Mr. DONALD VERRILLI (Lawyer): Where does that come from, that you must find the method of execution that causes the least pain? We have approved electrocution, we have approved death by firing squad.
Mr. DONALD VERRILLI (Lawyer):This court's cases have said that the standard is whether the means of execution inflicts unnecessary pain.
Mr. DONALD VERRILLI (Lawyer): Unnecessary and wanton.
TOTENBERG: The tests we are advocating, said lawyer Verrilli, is whether there's a risk of tortuous pain and a readily available alternative. Following Verrilli to the lectern was lawyer Roy Englert, representing the state of Kentucky. We agree, he said, that if the first drug, sodium thiopental, is properly administered, there will be a painless death. Justice Stevens…

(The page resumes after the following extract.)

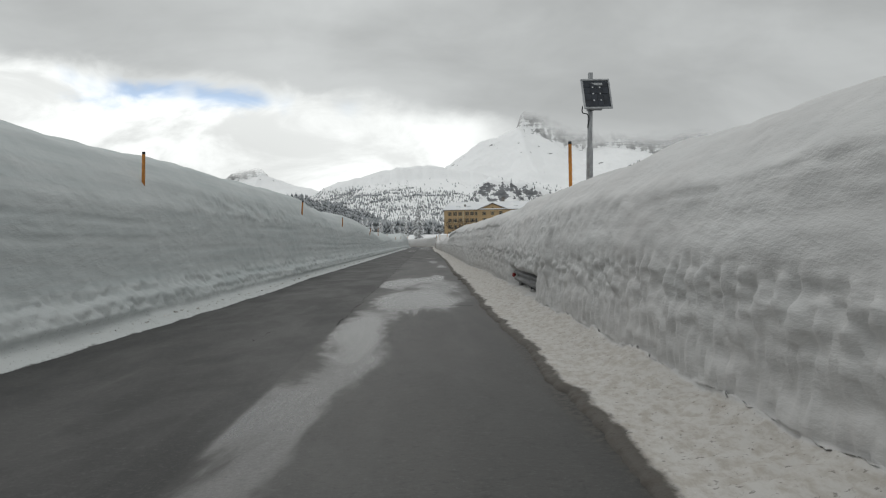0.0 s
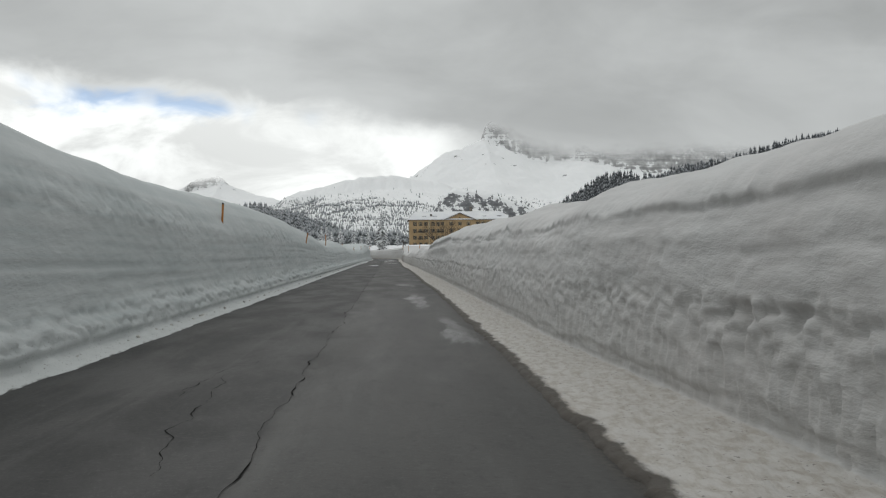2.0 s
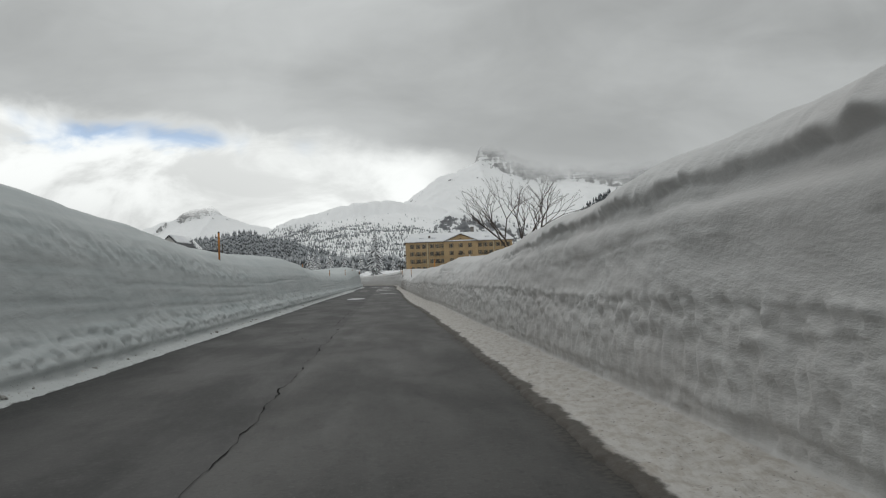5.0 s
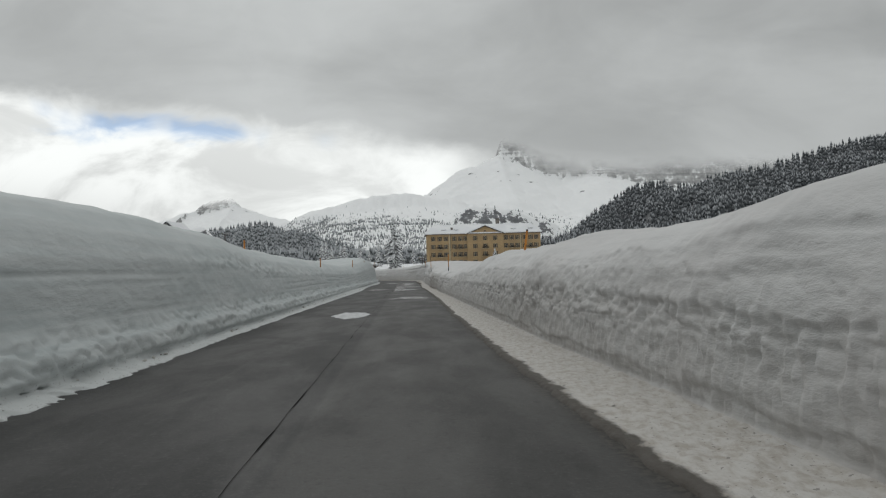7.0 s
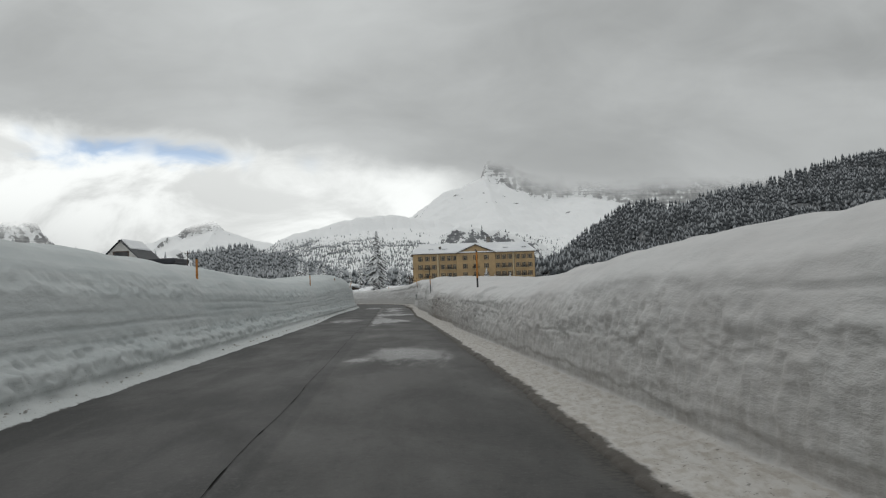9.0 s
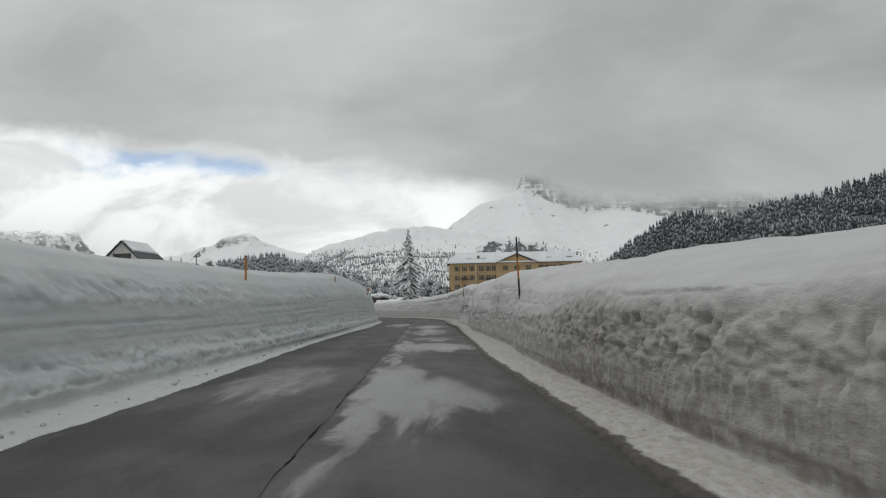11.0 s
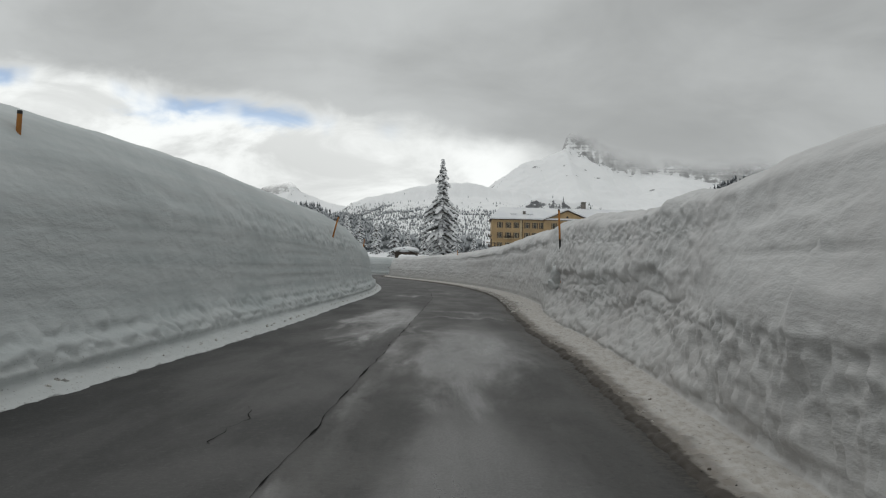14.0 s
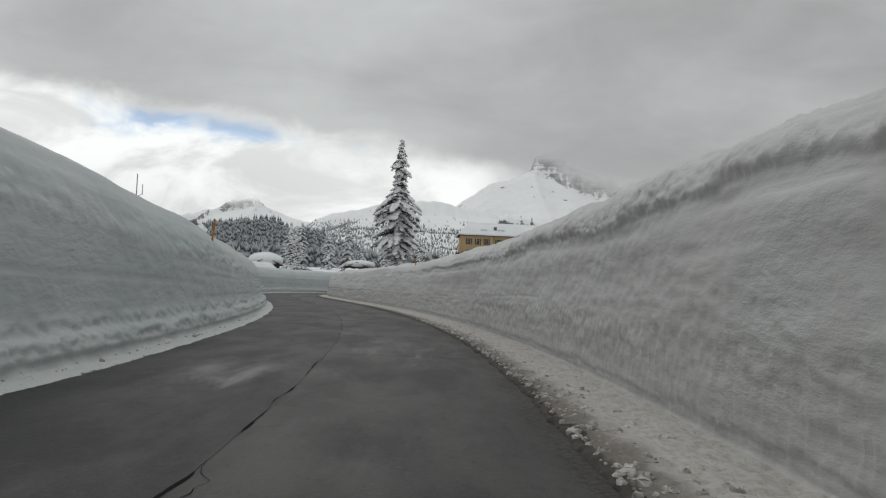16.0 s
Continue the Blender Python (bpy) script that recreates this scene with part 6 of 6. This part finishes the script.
# far bank that closes the bend, and heaped snow beside the road
def heap(name, x, y, z, rx, ry, h, seed, lab, rz=0):
    n, k = 60, 40
    u, v = np.meshgrid(np.linspace(-1, 1, n), np.linspace(-1, 1, k), indexing="ij")
    rr = np.sqrt(u ** 2 + v ** 2)
    Z = h * (1 - smooth(0.35, 1.0, rr + 0.18 * fbm(u * 1.5 + seed, v * 1.5, 4, 2))) - 0.3 + 0.06 * h * fbm(u * 4, v * 4 + seed, 4, 1)
    ob = grid_mesh(name, np.stack([u * rx, v * ry, Z], -1), M_SNOW, flip=True)
    ob.matrix_basis = pose(x, y, z, 0, 0, rz)
    return tagged(ob, lab, "snow heap", "snow heaps at the bend")


def snow_block(x, y, z, size, seed, lab):
    """A broken lump of packed snow: a chunk with blunt corners."""
    bm = bmesh.new()
    bmesh.ops.create_icosphere(bm, subdivisions=4, radius=1)
    rng = random.Random(int(seed))
    cuts = [(Vector((rng.gauss(0, 1), rng.gauss(0, 1), rng.gauss(0, 1))).normalized(), rng.uniform(0.55, 0.8)) for _ in range(11)]
    for v in bm.verts:
        c = v.co.copy()
        for way, far in cuts:
            c -= way * max(0.0, c.dot(way) - far)
        n = noise.noise(c * 2.0 + Vector((seed, 0, 0))) * 0.14 + noise.noise(c * 6.0 + Vector((0, seed, 0))) * 0.09
        v.co = Vector((c.x * size[0], c.y * size[1], c.z * size[2])) * 1.25 * (1 + n)
    for f in bm.faces:
        f.smooth = True
    ob = part("snow_block", bm, M_BANK)
    ob.matrix_basis = pose(x, y, z, 12, -14, 35)
    return tagged(ob, lab, "snow block", "fallen snow blocks")


snow_block(3.25, 225.6, 1.36, (0.25, 0.24, 0.29), 2.0, "fallen block of packed snow on the spoil slope")
snow_block(3.20, 226.2, 1.10, (0.16, 0.22, 0.15), 5.0, "small fallen lump of snow beside the larger block")
heap("snow_mound", -9.0, 333, 1.6, 3.5, 4, 2.2, 1.0, "rounded heap of fresh snow beside the road")
heap("snow_mound", -26.0, 344, 1.0, 7.0, 7, 3.4, 5.0, "rounded heap of fresh snow beside the road")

Justice JOHN PAUL STEVENS (U.S. Supreme Court): But do you also agree with the counterproposition that if it is not properly administered, there is some risk of excruciating pain?
Mr. ROY ENGLERT (Lawyer): Yes.
TOTENBERG: Englert, however, pointed to the steps Kentucky has taken to ensure that doesn't happen, including 100 practice session for the execution team. Justice Ginsburg then asked about the fact that only the warden and his deputy are actually in the death chamber while the drugs are being administered.

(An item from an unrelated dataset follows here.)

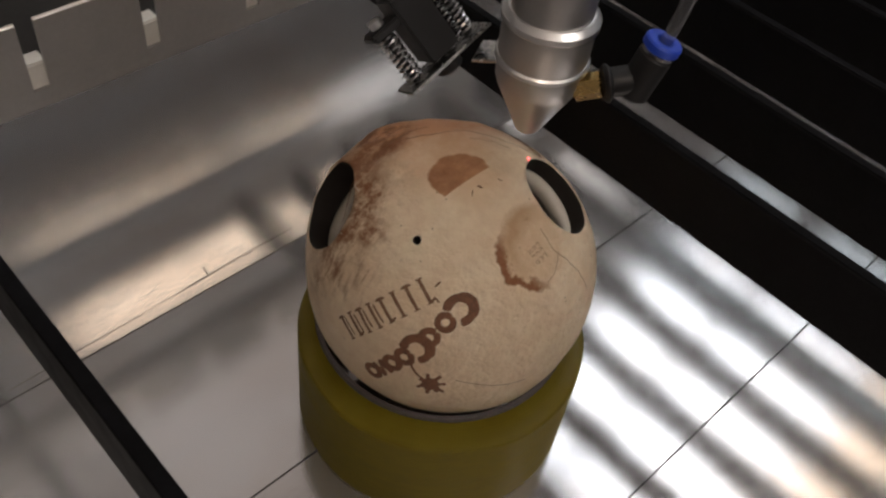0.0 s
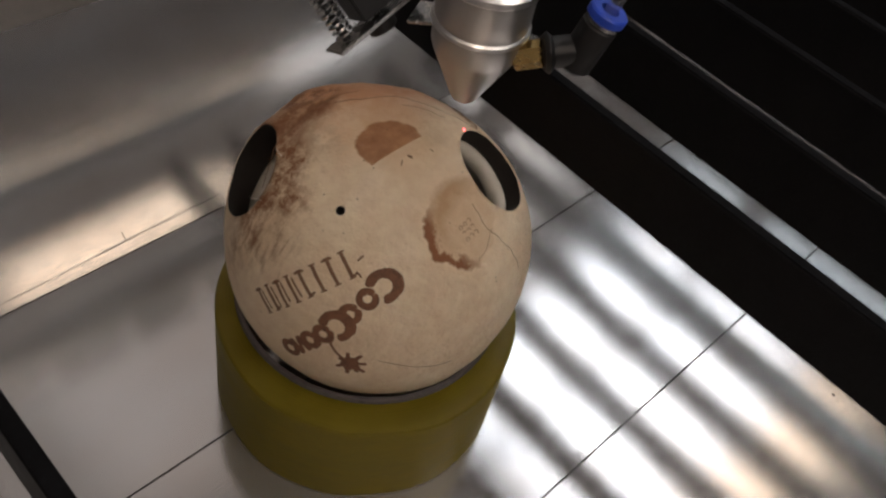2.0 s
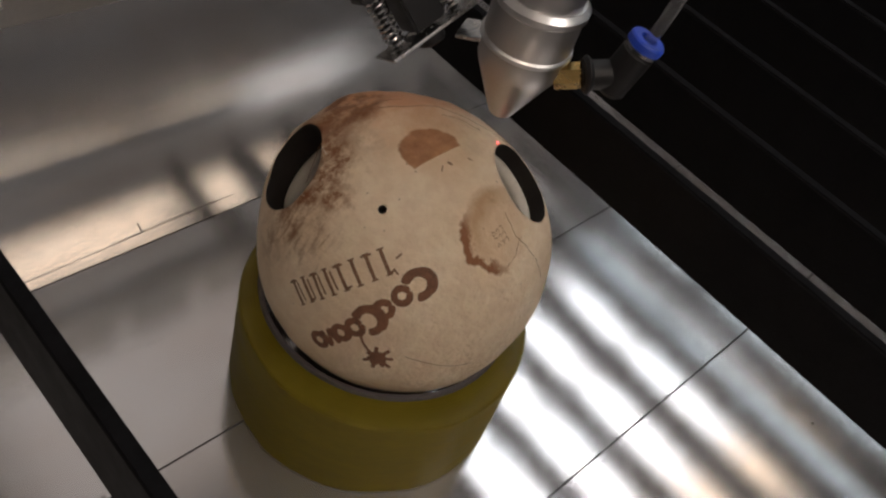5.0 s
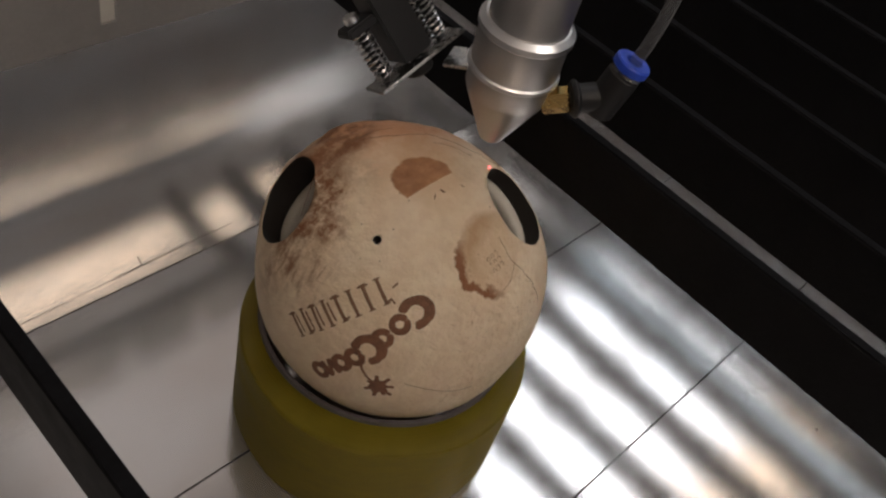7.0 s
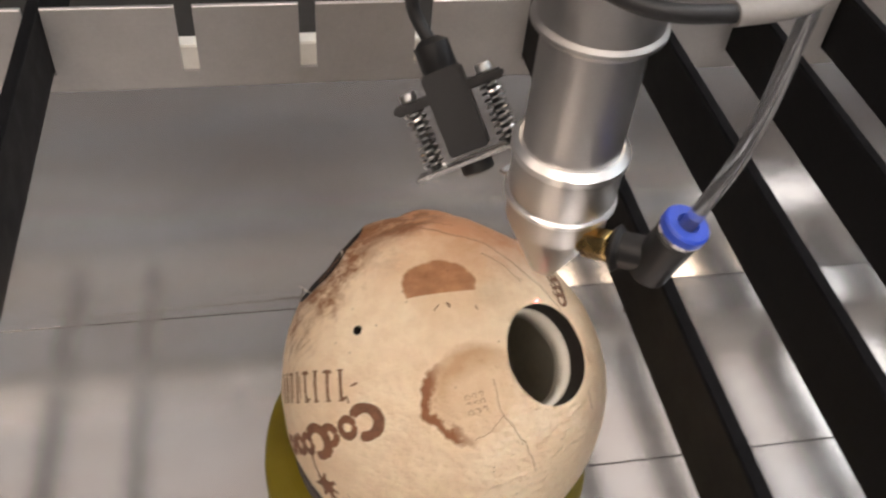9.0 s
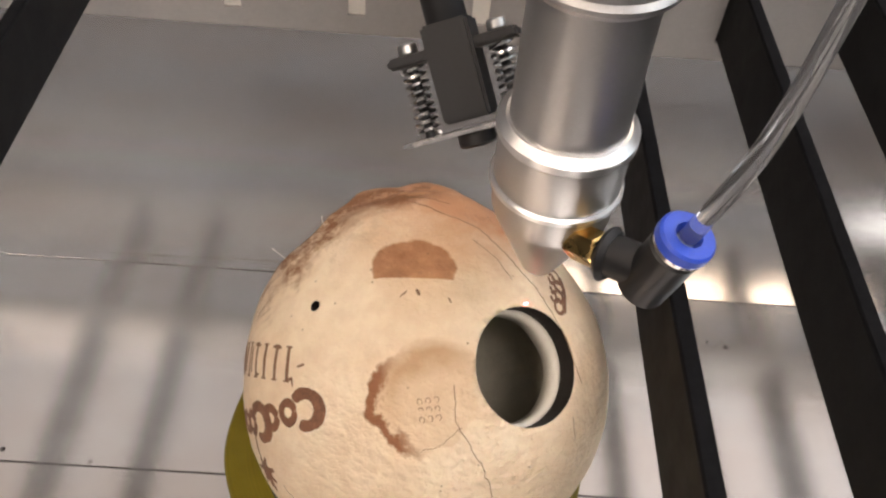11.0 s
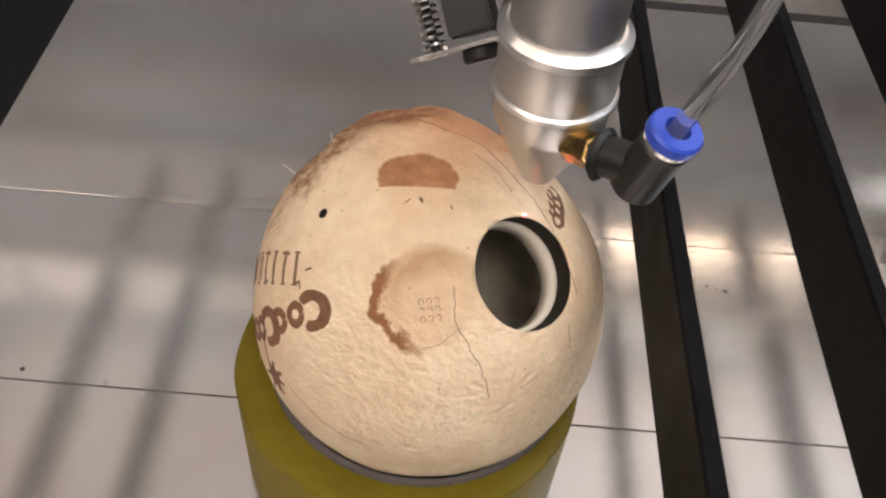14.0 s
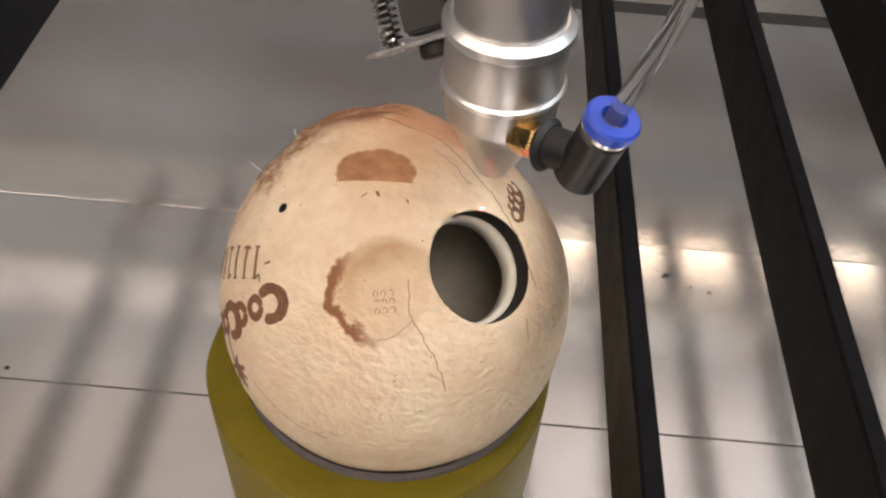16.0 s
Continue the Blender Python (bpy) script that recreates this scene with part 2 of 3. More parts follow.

Justice RUTH GINSBURG (U.S. Supreme Court): What seems puzzling to me is the state has made an effort to make sure that the people on the team that inserts the IV, those are well-trained, professional people. But then, apparently, they leave the room, so that once the IV is inserted, there is no professional person that has any further part.
TOTENBERG: She asked that question three times before finally getting an answer. After the IVs are inserted, the team leaves the room and operates from a separate room with a one-way mirror, so that when the curtains are opened in the death chamber, the team members' identities remain unknown to the witnesses and press. Justice Stevens focused on the drugs administered after the barbiturate.
Justice STEVENS: What is the justification for the second drug when it does, that is the drug that creates the risk of excruciating pain?
Mr. ENGLERT: It does bring about a more dignified death - dignified for the inmate, dignified for the witnesses.
Justice STEVENS: The dignity of the process outweighs the risk of excruciating pain.
Mr. ENGLERT: No, your honor. No, it takes a very long time to die with a one-drug protocol. And so…
Justice STEVENS: What's very long, 10 minutes?
TOTENBERG: Lawyer Englert quoted the state's expert as saying it could take as long as 30 minutes. Justice Stevens conceded that the state seems to be doing a reasonable job of carrying out its three-drug protocol, but he added…
Justice STEVENS: I'm terribly troubled by the fact that the second drug is what seems to cause all the risk of excruciating pain and seems to be almost totally unnecessary.
TOTENBERG: By the end of today's argument, it was unclear where the court is heading. Three justices wondered aloud whether the record in the Kentucky case is simply inadequate. The lower courts did not make any finding as to whether a one-drug protocol would pose a lesser risk of pain and suffering.
And Justices Breyer and Souter asked whether the court should send the case back to the lower courts to hear evidence on that question and make a finding. Justice Souter put it this way…
Justice DAVID SOUTER (U.S. Supreme Court): What's disturbing Justice Breyer, disturbing me and others, is we want some kind of a definitive decision here, and it seems to me that the most expeditious way of getting it, if comparative analysis is appropriate, and I will be candid to say I think it is, is to send this case back and say, okay, do a comparative analysis. Make the findings.
TOTENBERG: But others, like Justice Scalia, disagreed.
Justice SCALIA: I'm very reluctant to send it back to the trial court so we can have a nationwide cessation of all executions while the trial court finishes its work and then it goes to another appeal through the state Supreme Court, and ultimately, what you're looking at years.
TOTENBERG: A decision in the case is expected by summer.
Nina Totenberg, NPR News, Washington.